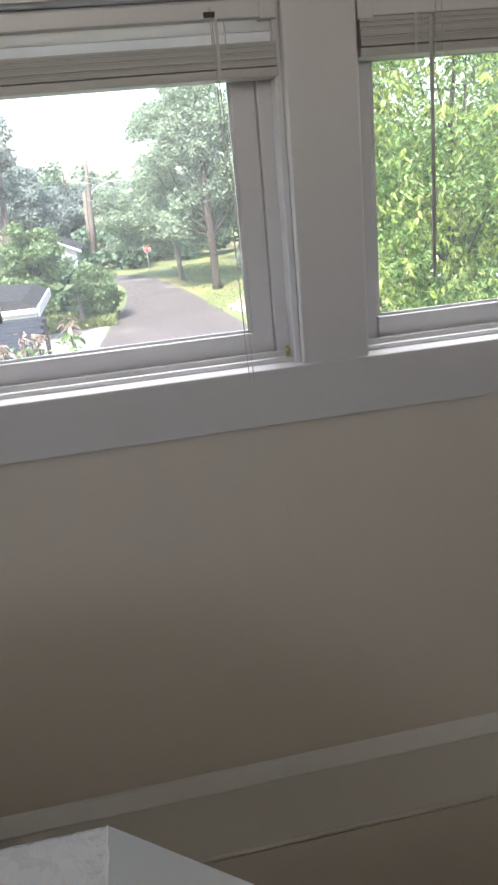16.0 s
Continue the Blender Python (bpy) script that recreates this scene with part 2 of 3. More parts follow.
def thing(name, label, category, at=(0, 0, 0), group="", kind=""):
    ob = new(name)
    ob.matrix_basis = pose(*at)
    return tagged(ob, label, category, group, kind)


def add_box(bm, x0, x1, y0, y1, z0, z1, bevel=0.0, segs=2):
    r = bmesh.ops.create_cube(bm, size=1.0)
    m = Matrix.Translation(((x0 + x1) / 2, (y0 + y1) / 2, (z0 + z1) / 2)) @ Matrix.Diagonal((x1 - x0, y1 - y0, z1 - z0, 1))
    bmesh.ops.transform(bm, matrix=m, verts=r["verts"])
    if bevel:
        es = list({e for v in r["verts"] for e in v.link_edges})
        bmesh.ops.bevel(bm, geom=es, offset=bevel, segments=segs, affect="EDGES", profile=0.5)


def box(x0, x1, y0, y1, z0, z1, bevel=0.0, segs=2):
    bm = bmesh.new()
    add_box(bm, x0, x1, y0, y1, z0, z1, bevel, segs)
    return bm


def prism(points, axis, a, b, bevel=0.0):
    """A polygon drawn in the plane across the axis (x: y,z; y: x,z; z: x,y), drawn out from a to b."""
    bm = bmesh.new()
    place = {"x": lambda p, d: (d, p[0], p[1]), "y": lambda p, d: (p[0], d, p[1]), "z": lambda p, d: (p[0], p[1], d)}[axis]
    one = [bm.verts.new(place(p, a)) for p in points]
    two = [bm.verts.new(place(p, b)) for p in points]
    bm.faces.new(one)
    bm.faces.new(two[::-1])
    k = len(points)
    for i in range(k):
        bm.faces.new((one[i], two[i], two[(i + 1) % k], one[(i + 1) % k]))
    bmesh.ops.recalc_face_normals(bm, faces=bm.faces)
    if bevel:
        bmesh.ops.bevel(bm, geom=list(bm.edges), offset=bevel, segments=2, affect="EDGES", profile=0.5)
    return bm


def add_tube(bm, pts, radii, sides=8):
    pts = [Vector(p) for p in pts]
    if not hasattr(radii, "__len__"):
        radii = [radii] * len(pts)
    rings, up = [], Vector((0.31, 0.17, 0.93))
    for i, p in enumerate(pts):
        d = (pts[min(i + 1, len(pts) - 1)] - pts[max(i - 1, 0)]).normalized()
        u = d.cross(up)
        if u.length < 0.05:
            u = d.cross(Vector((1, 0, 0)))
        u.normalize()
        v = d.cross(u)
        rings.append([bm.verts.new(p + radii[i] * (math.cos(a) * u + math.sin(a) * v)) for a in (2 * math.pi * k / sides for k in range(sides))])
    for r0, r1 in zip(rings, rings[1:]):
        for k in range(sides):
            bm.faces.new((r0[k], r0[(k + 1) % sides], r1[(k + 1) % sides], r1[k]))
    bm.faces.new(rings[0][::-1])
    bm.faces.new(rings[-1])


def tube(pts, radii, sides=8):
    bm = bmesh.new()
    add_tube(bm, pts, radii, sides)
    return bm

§

• Task to complete: Leave the pictures out and copy the rest of the data exactly.

• Correct result:
16.0 s
Continue the Blender Python (bpy) script that recreates this scene with part 2 of 3. More parts follow.
def thing(name, label, category, at=(0, 0, 0), group="", kind=""):
    ob = new(name)
    ob.matrix_basis = pose(*at)
    return tagged(ob, label, category, group, kind)


def add_box(bm, x0, x1, y0, y1, z0, z1, bevel=0.0, segs=2):
    r = bmesh.ops.create_cube(bm, size=1.0)
    m = Matrix.Translation(((x0 + x1) / 2, (y0 + y1) / 2, (z0 + z1) / 2)) @ Matrix.Diagonal((x1 - x0, y1 - y0, z1 - z0, 1))
    bmesh.ops.transform(bm, matrix=m, verts=r["verts"])
    if bevel:
        es = list({e for v in r["verts"] for e in v.link_edges})
        bmesh.ops.bevel(bm, geom=es, offset=bevel, segments=segs, affect="EDGES", profile=0.5)


def box(x0, x1, y0, y1, z0, z1, bevel=0.0, segs=2):
    bm = bmesh.new()
    add_box(bm, x0, x1, y0, y1, z0, z1, bevel, segs)
    return bm


def prism(points, axis, a, b, bevel=0.0):
    """A polygon drawn in the plane across the axis (x: y,z; y: x,z; z: x,y), drawn out from a to b."""
    bm = bmesh.new()
    place = {"x": lambda p, d: (d, p[0], p[1]), "y": lambda p, d: (p[0], d, p[1]), "z": lambda p, d: (p[0], p[1], d)}[axis]
    one = [bm.verts.new(place(p, a)) for p in points]
    two = [bm.verts.new(place(p, b)) for p in points]
    bm.faces.new(one)
    bm.faces.new(two[::-1])
    k = len(points)
    for i in range(k):
        bm.faces.new((one[i], two[i], two[(i + 1) % k], one[(i + 1) % k]))
    bmesh.ops.recalc_face_normals(bm, faces=bm.faces)
    if bevel:
        bmesh.ops.bevel(bm, geom=list(bm.edges), offset=bevel, segments=2, affect="EDGES", profile=0.5)
    return bm


def add_tube(bm, pts, radii, sides=8):
    pts = [Vector(p) for p in pts]
    if not hasattr(radii, "__len__"):
        radii = [radii] * len(pts)
    rings, up = [], Vector((0.31, 0.17, 0.93))
    for i, p in enumerate(pts):
        d = (pts[min(i + 1, len(pts) - 1)] - pts[max(i - 1, 0)]).normalized()
        u = d.cross(up)
        if u.length < 0.05:
            u = d.cross(Vector((1, 0, 0)))
        u.normalize()
        v = d.cross(u)
        rings.append([bm.verts.new(p + radii[i] * (math.cos(a) * u + math.sin(a) * v)) for a in (2 * math.pi * k / sides for k in range(sides))])
    for r0, r1 in zip(rings, rings[1:]):
        for k in range(sides):
            bm.faces.new((r0[k], r0[(k + 1) % sides], r1[(k + 1) % sides], r1[k]))
    bm.faces.new(rings[0][::-1])
    bm.faces.new(rings[-1])


def tube(pts, radii, sides=8):
    bm = bmesh.new()
    add_tube(bm, pts, radii, sides)
    return bm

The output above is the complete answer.